Records for this exercise
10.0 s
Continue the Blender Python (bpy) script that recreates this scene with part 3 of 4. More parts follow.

--

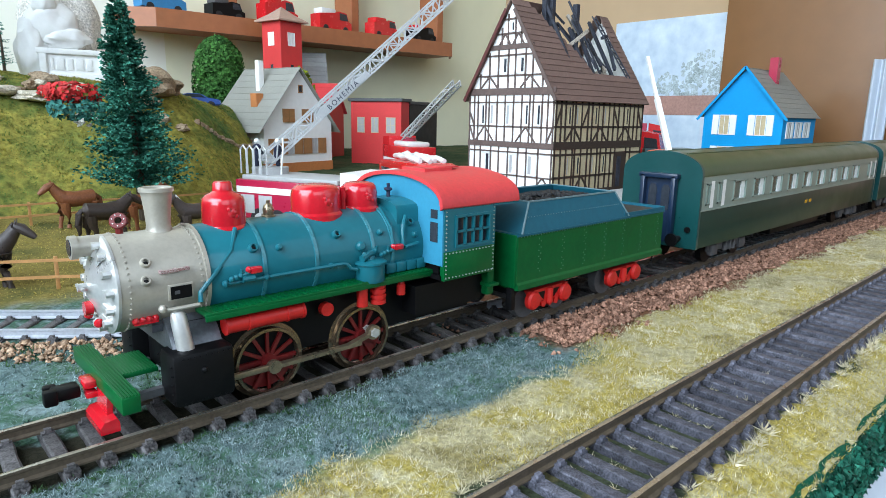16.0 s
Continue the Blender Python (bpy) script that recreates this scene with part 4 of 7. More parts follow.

* * *

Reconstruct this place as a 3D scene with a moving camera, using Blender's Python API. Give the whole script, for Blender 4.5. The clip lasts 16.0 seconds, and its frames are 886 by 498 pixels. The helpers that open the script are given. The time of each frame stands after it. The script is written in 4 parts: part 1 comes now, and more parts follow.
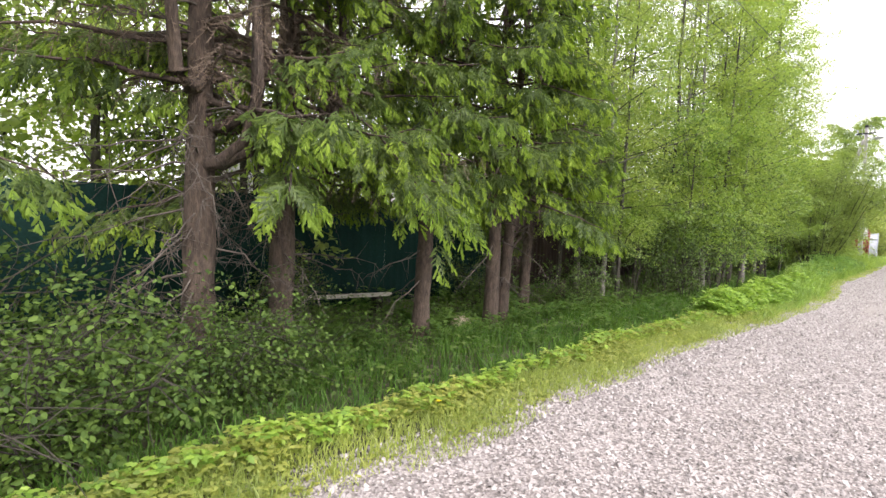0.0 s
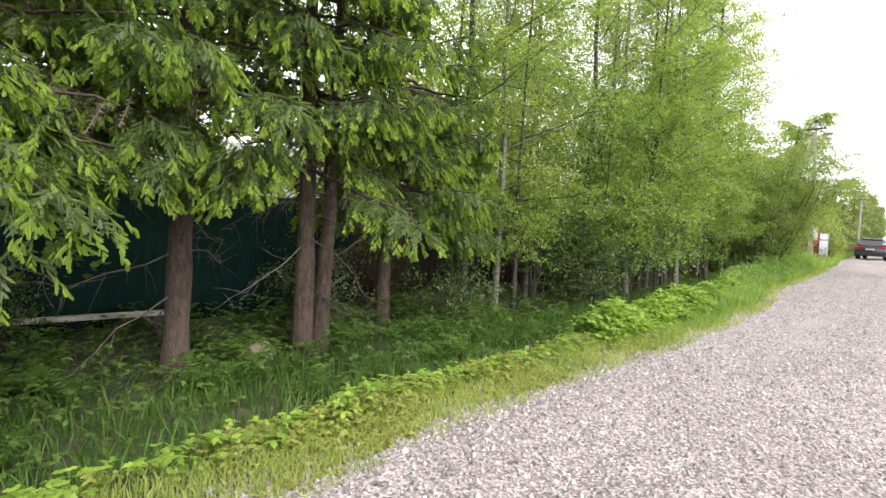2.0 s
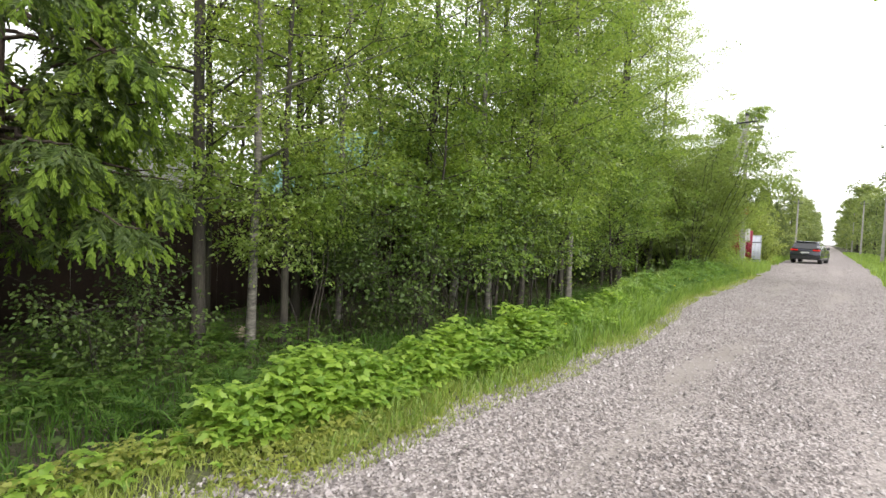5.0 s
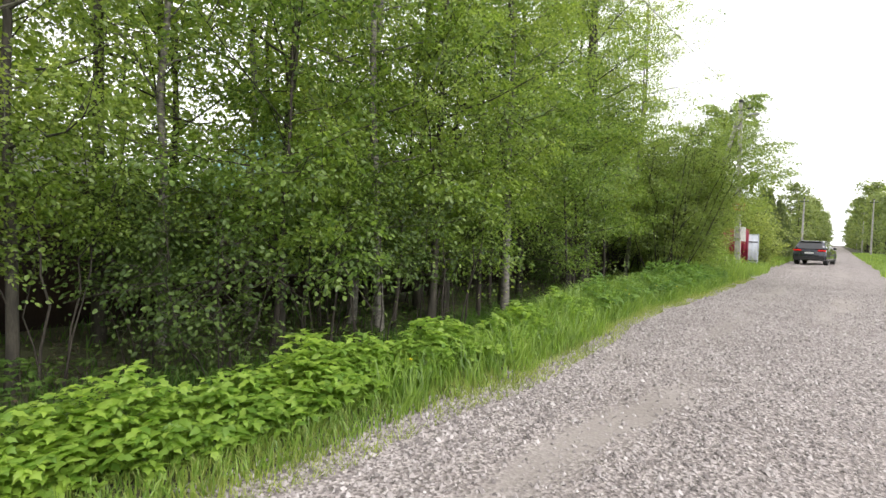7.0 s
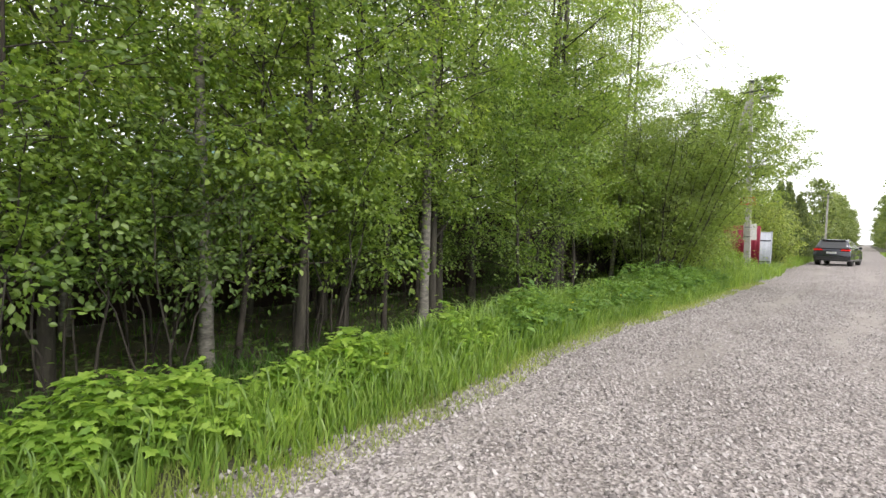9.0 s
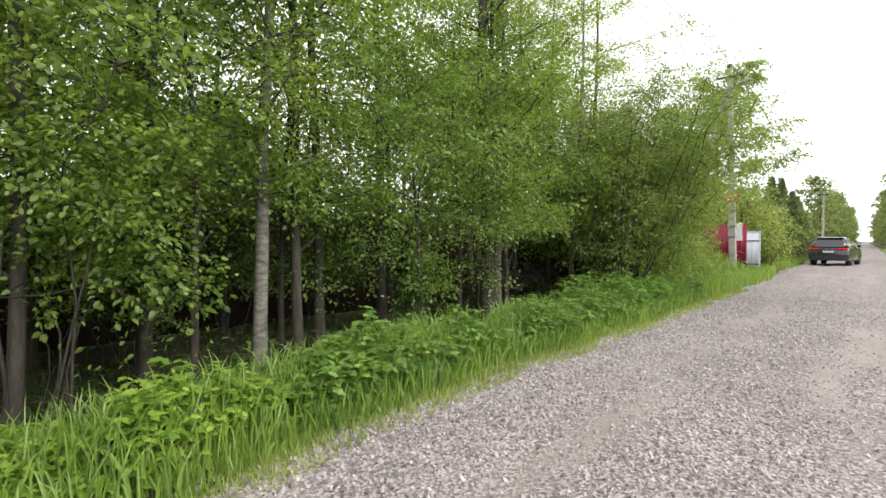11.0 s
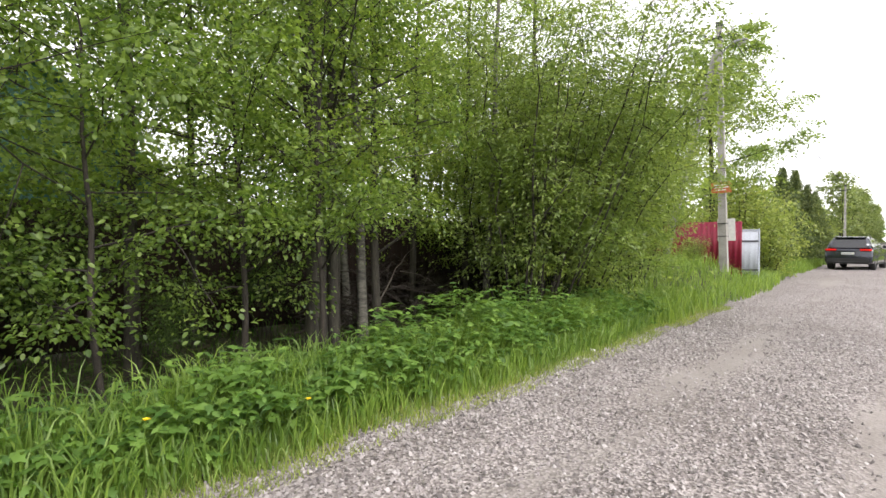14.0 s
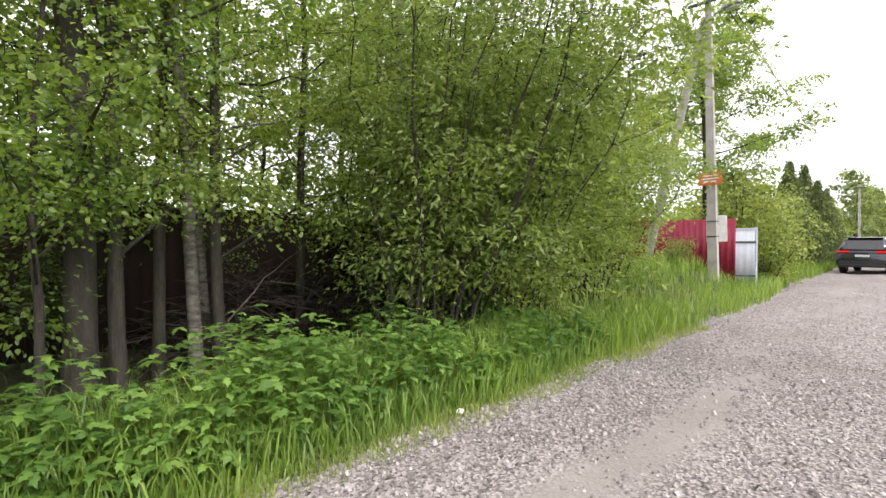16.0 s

Short task
Identify the lines that contain the string "recreates", and copy every one of them.

Solution to this exercise
Continue the Blender Python (bpy) script that recreates this scene with part 3 of 4. More parts follow.
Continue the Blender Python (bpy) script that recreates this scene with part 4 of 7. More parts follow.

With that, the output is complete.